Needs: Re-sign Dwayne Jones (how'd that get in there?); it's trite, and less true than it used to be, but I'll still say defense

Los Angeles Lakers [picks: 43, 58]

Players under contract for next season:

PG: Jordan Farmar (Qualifying Offer)/Jordan Farmar (Qualfying Offer)
SG: Kobe Bryant/Shannon Brown/ (Player Option)Sasha Vujacic
SF: Ron Artest/Luke Walton/Adam Morrison (Qualifying Offer)
PF: Pau Gasol/Lamar Odom
C: Andrew Bynum/Gasol

Recent draft picks: PG Toney Douglas (2009 1st round); PG Patrick Beverley (2009 2nd round); F/C Chinemelu Elonu (2009 2nd round); G Joe Crawford (2008 2nd round); Javaris Crittenton (2007 1st round); PG SUN YUE (2007 2nd round); C Marc Gasol (2007 2nd round)

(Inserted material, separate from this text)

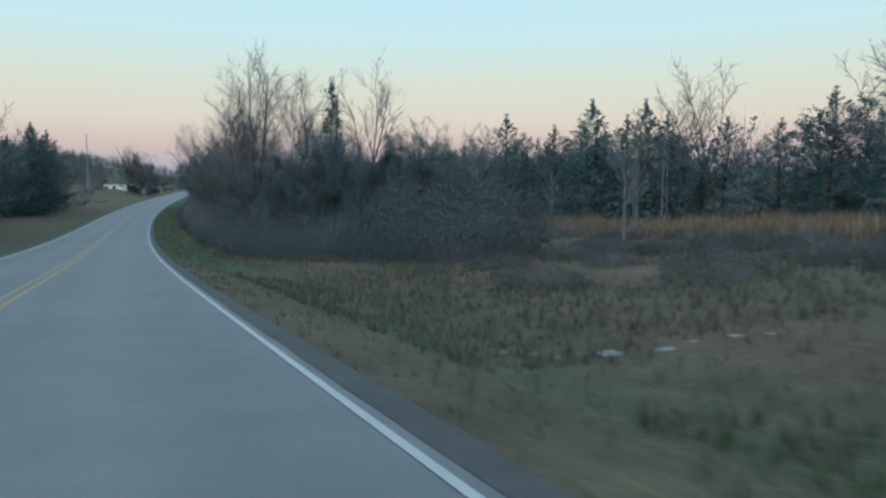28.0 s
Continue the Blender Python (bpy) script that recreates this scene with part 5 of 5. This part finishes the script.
vehicle("pickup_truck", on_road(137, -1.9), M_CARSILVER, "silver pickup truck with lit headlamps in the oncoming lane", True)
vehicle("suv", on_road(363, -1.75), M_CARDARK, "dark SUV with lit headlamps and roof rails in the oncoming lane")
vehicle("suv", spot(357, -13.2, 0.05, 90), M_CARWHITE, "white SUV standing side-on at the crossing", lit=False)


# ---- poles and the far house ----
def utility_pole(s, l, h, arm=True, lean=0.0):
    r = thing("utility_pole", spot(s, l, tilt=lean), "weathered wooden utility pole", "utility pole", "utility poles")
    part("pole", rod(0.15, h + 0.8, (0, 0, -0.8), 12, 0.09), M_POSTWOOD, r)
    if arm:
        part("crossarm", box(1.8, 0.1, 0.12, (0, 0.1, h - 0.5), 0.01), M_POSTWOOD, r)
        for x in (-0.8, 0.0, 0.8):
            part("insulator", rod(0.04, 0.16, (x, 0.1, h - 0.38), 8, 0.025), M_WHITE, r)


for s, l, h, arm, lean in ((556.6, -9.5, 5.5, False, 0), (612, -13.3, 8.5, False, 0), (678, -12, 9.0, False, 0), (849, -13.1, 15.0, False, 0.6), (760, -24, 10.0, False, 0)):
    utility_pole(s, l, h, arm, lean)


def far_house():
    r = thing("mobile_home", spot(936, -21.5, -1.2, turn=8), "low cream mobile home with a grey roof across the road", "house")
    part("wall", box(9.4, 4.2, 2.5, (0, 0, 0.3), 0.03), M_SIDING, r, "cream siding wall")
    part("skirting", box(9.3, 4.1, 0.5, (0, 0, -0.15), 0.02), M_ROOF, r)
    roof = slab([(-4.9, 0), (4.9, 0), (4.9, 0.12), (-4.9, 0.12)], 4.8, (0, -2.4, 2.8))
    for v in roof.verts:
        v.co.z += 0.35 * (1 - abs(v.co.y) / 2.4) if v.co.z > 2.85 else 0
    part("roof", roof, M_ROOF, r)
    for x in (-4.0, -1.6, 3.6):
        w = part("window", box(1.1, 0.08, 0.9, (x, -2.11, 1.35), 0.01), M_WHITE, r)
        part("pane", box(0.95, 0.03, 0.76, (x, -2.155, 1.42), 0.004), M_GLASSDARK, w)
    d = part("door", box(0.9, 0.08, 2.0, (1.2, -2.12, 0.4), 0.01), M_WHITE, r)
    part("handle", rod(0.02, 0.08, (1.5, -2.2, 1.4), 8, axis="Y"), M_RIM, d)


far_house()


# ---- grass, tall dead grass and fallen leaves ----
def blades(name, mat, spots, size, per, label, lean=0.5):
    """Tufts of pointed blades on the ground, in one mesh."""
    g = random.Random(len(spots))
    V, F = [], []
    for s, l, k in spots:
        p = ground_point(s, l)
        for _ in range(per):
            a = g.uniform(0, 6.283)
            h = size * k * g.uniform(0.5, 1.2)
            d = Vector((math.cos(a), math.sin(a), 0))
            q = p + d * g.uniform(0, 0.12) + Vector((0, 0, -0.03))
            w = d.cross(Vector((0, 0, 1))) * (size * 0.035 + 0.006)
            m = q + d * (h * 0.2 * lean) + Vector((0, 0, h * 0.6))
            t = q + d * (h * 0.7 * lean) + Vector((0, 0, h))
            i = len(V)
            V.extend((q - w, q + w, m + w * 0.6, m - w * 0.6, t))
            F.extend(((i, i + 1, i + 2, i + 3), (i + 3, i + 2, i + 4)))
    ob = link_mesh(name, V, F, mat)
    return tagged(ob, label, "grass", kind="stuff")


gr = random.Random(5)
verge_dry, verge_green, tall_grass = [], [], []
for _ in range(54000):
    s, u = gr.uniform(0, 830), gr.random()
    edge = min(lerp(s, TREE_EDGE), 16)
    l = 3.94 + (edge - 3.2) * u ** 1.15
    if 79 < s < 90 or 668 < s < 683:
        continue
    green = mown(s, l) + 0.3 * noise.noise(Vector((s * 0.05, l * 0.3, 5)))
    (verge_green if green > 0.38 else verge_dry).append((s, l, gr.uniform(0.6, 1.3) * (1.4 if l > 7.5 else 1)))
for _ in range(7000):
    s = gr.uniform(300, 512)
    verge_dry.append((s, 4.3 + 2.6 * gr.random(), gr.uniform(0.6, 1.5)))
weeds = []
for _ in range(24000):
    s, l = gr.uniform(606, 712), 6.0 + 28 * gr.random() ** 1.3
    if noise.noise(Vector((s * 0.15, l * 0.15, 7))) > -0.38 and not (668.5 < s < 680 and l < 8) and not abs(s - lerp(l, ((4, 673.5), (10, 674), (20, 681), (34, 692)))) < 3.0:
        weeds.append((s, l, gr.uniform(0.5, 1.3)))
blades("field_weeds", M_GREENGRASS, weeds[::3], 0.26, 4, "low green-brown weeds in the rough field")
blades("withered_weeds", M_WEED, [w for i, w in enumerate(weeds) if i % 3], 0.30, 3, "low brown weeds in the rough field")
blades("dry_grass", M_STRAW, verge_dry, 0.20, 3, "dry straw-coloured roadside grass tufts")
blades("green_grass", M_GREENGRASS, verge_green, 0.15, 3, "short green roadside grass tufts")
for _ in range(14000):
    s = gr.uniform(612, 800)
    l = gr.uniform(17, 62)
    if noise.noise(Vector((s * 0.05, l * 0.05, 1))) > -0.15 and l > (14 + max(0, 700 - s) * 0.35 if s < 696 else 31):
        tall_grass.append((s, l, gr.uniform(0.6, 1.2)))
for _ in range(9000):
    s = gr.uniform(684, 790)
    tall_grass.append((s, gr.uniform(34, 56), gr.uniform(0.7, 1.2)))
blades("tall_dead_grass", M_TALL, tall_grass, 1.15, 3, "tall russet dead grass in the field", 0.3)


foot = []
for _ in range(3600):
    s = gr.choice((gr.uniform(-4, 76), gr.uniform(560, 602)))
    l = lerp(s, TREE_EDGE) + gr.gauss(-0.6, 1.1)
    if l > 5.5:
        foot.append((s, l, gr.uniform(0.5, 1.3)))
blades("brown_weeds", M_WEED, foot, 0.36, 3, "brown dead weeds at the foot of the wood", 0.6)


def leaf_litter():
    g = random.Random(9)
    V, F = [], []
    for _ in range(14000):
        s = g.uniform(0, 820)
        edge = lerp(s, TREE_EDGE)
        if edge > 30:
            continue
        l = edge + g.gauss(-0.8, 1.8)
        if l < 4.6:
            continue
        leaf(V, F, ground_point(s, l) + Vector((0, 0, 0.03)), g.uniform(0.07, 0.14), g)
    return tagged(link_mesh("fallen_leaves", V, F, M_LITTER), "brown fallen leaves along the edge of the wood", "leaves", kind="stuff")


leaf_litter()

Much like the Suns, the Lakers are probably drafting too late to get someone who can make an immediate, significant contribution.  The problem is that the Laker bench is probably weaker than Phoenix's.  (You can probably take the "probably" out of that sentence.  And that one.  The first one, not the second one.  Probably, not sentence.  Let's move on.)  Derek Fisher isn't listed above because his contract runs out when this season does, although I'm assuming the Lakers re-sign him.  That's fine, I guess.  He certainly knows the offense, although at this point I'm not sure who in the league he can guard.  

Given Fisher's...seniority and the current uncertainty over Farmar's situation, a point guard could work as long as there was one available who could come in and learn the Triangle fairly quickly.  As you can see from their list of recent draft picks, the Lakers have sort of been trying to address that position for a few years, sort of.  I might also look for a big man to play spot minutes if D.J. Mbenga and Josh Powell aren't to be re-signed.